During National Volunteer Week, we are highlighting the efforts of several key UWGP volunteers and staff. We hope you enjoy their interviews and are inspired by their service to our community! Looking for a new opportunity to give back? Check out http://volunteer.unitedwaygp.org.
Diane Garofalo, SVP, Corporate Human Resources, Unum
How did you get involved with United Way? What volunteer roles have you held?
I moved to Portland in 1980 and immediately started taking classes at the [former] YWCA. I joined a committee of the Y and then the Board early on in my career and tenure as a Mainer. The Y received investments from United Way of Greater Portland (UWGP), which is how I first started learning about the organization.
As a Unum employee, UWGP became an even more visible part of the fabric of the community for me. In the late ‘80s, I was asked to manage Unum’s employee campaign. This was my first volunteer effort directly supporting United Way fundraising and took about three months of my work time. After that experience, I was addicted to the cause.
As my relationships with UWGP staff and other volunteers grew, I was asked to join the committee formerly known as the allocation committee. In the ‘90s, I continued to be involved in fundraising and was part of a special committee which focused on small business campaign development. Fast forward to four or five years ago, I was asked to join the UWGP Board of Directors. As a Board member, I also served on a Human Resources and Organizational Development Committee, which supported the development of human resources policies until a specific HR role was created.
In addition to my board service, I am currently Co-Chair of Women United [an affinity group of United Way] and Chair of the Resource Development Council.
What skills do you use and what have you learned from your volunteer experiences?
Running the United Way campaign for Unum actually changed my career path and opened me up to thinking about different things I could do within the company. It happened at a point in my career when I began aspiring to more of a leadership role and helped me gain visibility and credibility within the company. I developed my network, built relationships, gained communication and presentation experience, and enhanced my project leadership skills.
I’m new to chairing the Resource Development Council, and it’s something that I think is stretching my skill set. I’m leading a group of experts – council members who are each responsible for overseeing a specific part of the revenue generation efforts – and trying to keep us connected to a cohesive vision of where we’re trying to go in the community and how we can continue to accelerate and add to United Way’s sources of revenue and funding potential.

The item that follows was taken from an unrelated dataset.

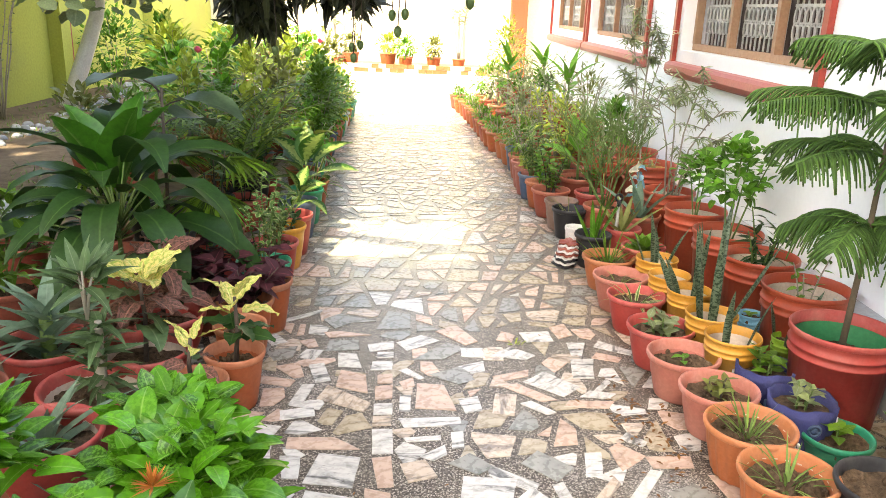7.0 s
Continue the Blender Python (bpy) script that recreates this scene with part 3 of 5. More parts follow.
def shoots(par, z, h, n, mat, leaf, width, per=14, spread=0.35, stem=None, r=0.005, shape="oval", start=0.25, droop=0.5, bare=0.0, tuft_top=0):
    """A shrub of n shoots; leaves climb every shoot."""
    st, g = Geo(), Geo()
    stem = stem or STEM
    for i in range(n):
        a = math.tau * i / n + RND.uniform(-0.5, 0.5)
        lean = spread * RND.uniform(0.3, 1.0)
        hh = h * RND.uniform(0.7, 1.05)
        p = Vector((0.02 * math.cos(a), 0.02 * math.sin(a), z - 0.01))
        path = [p.copy()]
        for k in range(5):
            q = lean * (0.5 + 0.2 * k)
            p = p + Vector((math.cos(a) * q + RND.uniform(-0.1, 0.1), math.sin(a) * q + RND.uniform(-0.1, 0.1), 1)).normalized() * (hh / 5)
            path.append(p.copy())
        st.tube(path, r, r * 0.5, 5)
        for k in range(per):
            t = start + (1 - start) * (k + RND.random() * 0.5) / per
            f = min(t * 5, 4.999)
            j = int(f)
            b = path[j].lerp(path[j + 1], f - j)
            s = leaf * RND.uniform(0.65, 1.1)
            g.leaf(b, polar(k * 2.4 + i + RND.uniform(-0.4, 0.4), RND.uniform(-0.1, 0.9)), s, width * s / leaf, droop * RND.uniform(0.3, 1.5), 4, 0.22, shape, RND.uniform(-0.4, 0.4))
    part("stem", st, stem, par)
    part("leaves", g, LEAF[mat], par)


def ixora(par, z):
    dome(par, (0.06, -0.08, 0.32), (0.23, 0.21, 0.16), "ixora", 120, 0.155, 0.062, "egg", -1.1, 1.0, 8, STEM, z)
    for x, y, hz, r in ((0.01, -0.13, 0.50, 0.075), (-0.14, -0.13, 0.43, 0.07), (0.09, -0.08, 0.45, 0.045)):
        g = Geo()
        for k in range(80):
            d = polar(RND.uniform(0, math.tau), RND.uniform(-0.2, 1.5))
            c = Vector((x, y, hz)) + Vector((d.x, d.y, d.z * 0.6)) * r * RND.uniform(0.7, 1.0)
            for q in range(4):
                g.leaf(c, d + polar(q * math.pi / 2 + k, 0.3) * 1.4, 0.019, 0.01, 0.3, 2)
        part("flower", g, LEAF["petal"], par, "red star-petalled flower cluster")
        s = Geo()
        s.tube([(x * 0.4, y * 0.4, z), (x * 0.9, y * 0.9, hz - 0.1), (x, y, hz)], 0.005, 0.003, 5)
        part("flower_stem", s, STEM, par)


def buds(par, x, y, hz):
    g = Geo()
    for k in range(46):
        d = polar(RND.uniform(0, math.tau), RND.uniform(0.1, 1.5))
        g.leaf(Vector((x, y, hz)), d, RND.uniform(0.03, 0.05), 0.006, 0.1, 2)
    part("bud", g, LEAF["bud"], par, "orange-brown unopened buds")
    s = Geo()
    s.tube([(x * 0.3, y * 0.3, 0.15), (x, y, hz)], 0.004, 0.003, 5)
    part("flower_stem", s, STEM, par)


def broad(par, z, n, length, width, mat, h=0.0, stem=None, low=0.1, high=1.2, droop=0.9, shape="oval", stalk=0.4, wavy=0.0):
    """Large leaves, each a part, on stalks from one short trunk."""
    st = Geo()
    st.tube([(0, 0, z - 0.02), (0.006, 0.004, z + max(h, 0.02))], 0.012, 0.008)
    for k in range(n):
        t = (k + 0.5) / n
        a = k * 2.4 + RND.uniform(-0.3, 0.3)
        el = low + (high - low) * t
        base = Vector((0, 0, z + h * (0.55 + 0.45 * t)))
        s = length * RND.uniform(0.75, 1.1)
        tip = base + polar(a, el + 0.25) * s * stalk
        st.tube([base, base.lerp(tip, 0.5) + Vector((0, 0, 0.01)), tip], 0.005, 0.004, 5)
        g = Geo()
        g.leaf(tip, polar(a, el), s, width * s / length, droop * RND.uniform(0.6, 1.3), 8, 0.25, shape, RND.uniform(-0.3, 0.3), wavy)
        part("leaf", g, LEAF[mat], par)
    part("stem", st, stem or STEM, par)


def croton(par, z, h=0.3, n=26, mats=("croton",), length=0.15):
    st = Geo()
    st.tube([(0, 0, z - 0.02), (0.01, 0.01, z + h * 0.5), (0, 0.015, z + h)], 0.01, 0.006)
    part("stem", st, DARKSTEM, par)
    for k in range(n):
        t = k / n
        g = Geo()
        s = length * RND.uniform(0.75, 1.15) * (1.1 - 0.3 * t)
        base = Vector((0, 0.01, z + h * (0.4 + 0.6 * t)))
        kind = mats[min(len(mats) - 1, int(t * len(mats)))]
        if kind == "gold":
            s = length * RND.uniform(0.75, 1.0)
        d = polar(k * 2.4 + RND.uniform(-0.4, 0.4), RND.uniform(-0.25, 0.55) + (0.6 if kind == "gold" else 0.5 * t * t))
        g.leaf(base + d * 0.03, d, s, s * RND.uniform(0.42, 0.56), RND.uniform(0.2, 1.1), 8, 0.22, "egg", RND.uniform(-0.6, 0.6), 0.09)
        if kind == "croton":
            kind = RND.choice(("croton", "croton", "croton", "sage"))
        part("leaf", g, LEAF[kind], par)


def frond(g, base, az, el, length, width, n=16, droop=1.0, fold=0.25, leafw=0.02):
    """A feather palm frond."""
    d = polar(az, el)
    side = d.cross(Vector((0, 0, 1))).normalized()
    p = Vector(base)
    path = [p.copy()]
    for k in range(n):
        d.rotate(Matrix.Rotation(-droop / n, 3, side))
        p = p + d * (length / n)
        path.append(p.copy())
        if k > 2:
            t = k / n
            w = width * math.sin(math.pi * min(0.97, 0.18 + 0.8 * t)) + 0.02
            for s in (-1, 1):
                g.leaf(p, side * s * 0.9 + d * 0.75 + Vector((0, 0, fold)), w, leafw, 0.7, 3, 0.2, "lance")
    return path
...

Being on the Board has exposed me to a more strategic view in terms of how United Way sets mission and makes impact in the community. It’s been a great source of networking and an opportunity to expand the number of professional colleagues in my circle.
What keeps you coming back to volunteer? What motivates you?

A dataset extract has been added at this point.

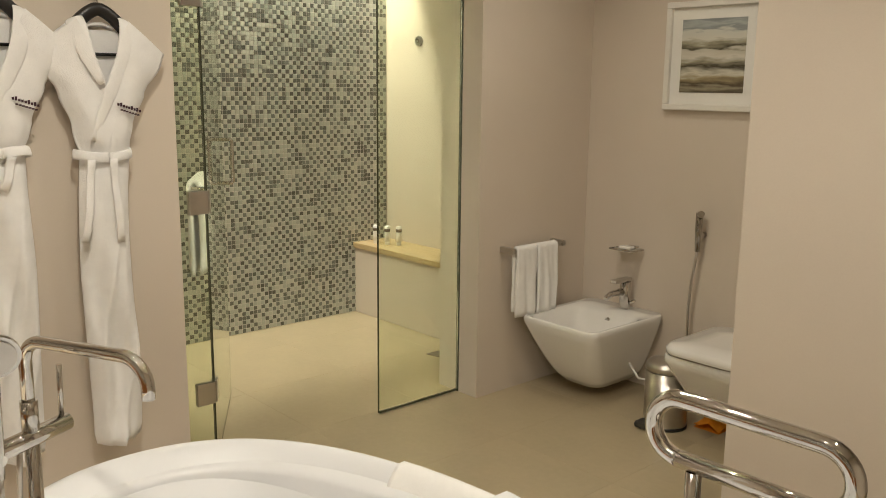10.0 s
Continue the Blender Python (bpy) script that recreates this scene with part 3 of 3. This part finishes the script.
# floor-standing tub filler
fl = thing("tub_filler", (-0.895, -1.385, 0), "chrome floor-standing bath mixer with hand shower", "faucet")
ax = Vector((0.094, -0.18, 0)).normalized()
part("column", tube(bmesh.new(), [(0, 0, 0.012), (0, 0, 0.745)], 0.0165, 20), M_CHROME, fl)
part("floor_plate", lathe(bmesh.new(), [(0.05, 0), (0.05, 0.01), (0.045, 0.013)], 28), M_CHROME, fl)
part("mixer_body", tube(bmesh.new(), [-ax * 0.105 + Vector((0, 0, 0.742)), ax * 0.105 + Vector((0, 0, 0.742))], 0.0215, 22), M_CHROME, fl)
sdir = Vector((-0.90, -0.43, 0)).normalized()
pts = [Vector((0, 0, 0.75)), Vector((0, 0, 0.90))] + [Vector((0, 0, 0.92)) + sdir * (0.05 - 0.05 * math.cos(a)) + Vector((0, 0, 0.05 * math.sin(a))) for a in (math.pi / 2 * i / 8 for i in range(9))]
pts += [Vector((0, 0, 0.97)) + sdir * 0.265] + [Vector((0, 0, 0.905)) + sdir * (0.275 + 0.065 * math.sin(a)) + Vector((0, 0, 0.065 * math.cos(a))) for a in (math.pi / 2 * i / 8 for i in range(9))]
pts.append(Vector((0, 0, 0.885)) + sdir * 0.34)
part("spout", tube(bmesh.new(), pts, 0.0145, 18), M_CHROME, fl)
part("spout_collar", tube(bmesh.new(), [(0, 0, 0.76), (0, 0, 0.83)], 0.019, 18), M_CHROME, fl)
part("lever", tube(bmesh.new(), [ax * 0.09 + Vector((0, 0, 0.76)), ax * 0.093 + Vector((0, 0, 0.885))], 0.0065, 12), M_CHROME, fl)
h0 = -ax * 0.10 + Vector((-0.035, 0, 0.0))
part("holder", tube(bmesh.new(), [-ax * 0.10 + Vector((0, 0, 0.742)), h0 + Vector((-0.01, 0, 0.742))], 0.014, 14), M_CHROME, fl)
hs = part("hand_shower", tube(bmesh.new(), [h0 + Vector((0, 0, 0.70)), h0 + Vector((0, 0, 0.76)), h0 + Vector((-0.004, 0, 0.91)), h0 + Vector((-0.012, 0, 0.925))], [0.009, 0.012, 0.014, 0.012], 14), M_CHROME, fl)
hc = h0 + Vector((-0.02, 0.0, 0.975))
hn = Vector((-0.92, 0.10, -0.36)).normalized()
part("shower_head", tube(bmesh.new(), [hc - hn * 0.014, hc + hn * 0.0, hc + hn * 0.010], [0.044, 0.054, 0.054], 32), M_CHROME, hs)
part("spray_face", tube(bmesh.new(), [hc + hn * 0.0105, hc + hn * 0.0135], 0.045, 32), M_STEEL, hs)
hp = [h0 + Vector((0, 0, 0.70)), h0 + Vector((-0.005, 0.006, 0.5)), h0 + Vector((0.0, 0.01, 0.25)), h0 + Vector((0.03, 0.0, 0.10)), h0 + Vector((0.055, -0.03, 0.20)), Vector((-0.0, 0.045, 0.45)), Vector((-0.012, 0.03, 0.72))]
fine = []
for p, q in zip(hp, hp[1:]):
    fine += [p.lerp(q, t / 6) for t in range(6)]
fine.append(hp[-1])
for _ in range(6):
    fine = [fine[0]] + [(fine[i - 1] + fine[i] * 2 + fine[i + 1]) / 4 for i in range(1, len(fine) - 1)] + [fine[-1]]
part("hose", tube(bmesh.new(), fine, 0.0065, 10), M_STEEL, fl, "ribbed metal hose")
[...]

When I moved to Portland, I quickly learned that there is a unique richness about the lifestyle here, and I want to ensure that it remains a vibrant place for people to work, live, and raise a family. I value our special community, and I want to see it continue to thrive and be a place where people aspire to stay or join. One way I do this is through volunteering.
Women United is my current passion. In my view, it’s about capturing the passion and the desire of women in the community to help other women improve their lives, through health, financial wellness, access to housing, etc. It excites me because it’s attracting members of the community who might not otherwise be engaged in United Way volunteering, and captures their passion of helping women. We’ve existed for about a year, but we recently kicked off and raised approximately $120,000 and have a core committee and extended membership team of about 30 people. We are now starting our work and thinking about how to use our funds to better the lives of single moms, specifically through a dual generation focus on single moms and their children.
What advice do you have for someone starting to think about volunteering?
I think about why I continue to volunteer, and the people I have admiration for, in terms of their commitment. Whatever the cause, it comes down to one thing – you do it from the heart and not from the head. You have to have passion toward whatever it is you’re offering your service. We often talk about skills, experience, and commitment, and in my opinion, those are tools one can offer but without the passion it doesn’t make a difference. Don’t volunteer just to volunteer; volunteer for something you really care about. It’s very simple – you make time for things that are important to you and you get it done.
Please share a story about your experience.
So far, one of the things I have valued about my experience with Women United is connecting with members of our community with whom I’d otherwise never have the pleasure of connecting. Women United members recently visited the East End Community School as part of our mission to understand what is going on in the Bayside neighborhood through the eyes of children and their parents. We went at lunch time, which was a great time to interact with all of the kids. They were offering us carrots and apples, very curious about who we were and why we were there. What I gleaned is how vibrant the kids are and how hopeful our future is if we continue to support them. It was very eye-opening. After lunch, we visited with the assistant principal and school social workers and learned about the challenges they face. This has provided the foundation for Women United’s work and I never would have had that experience otherwise.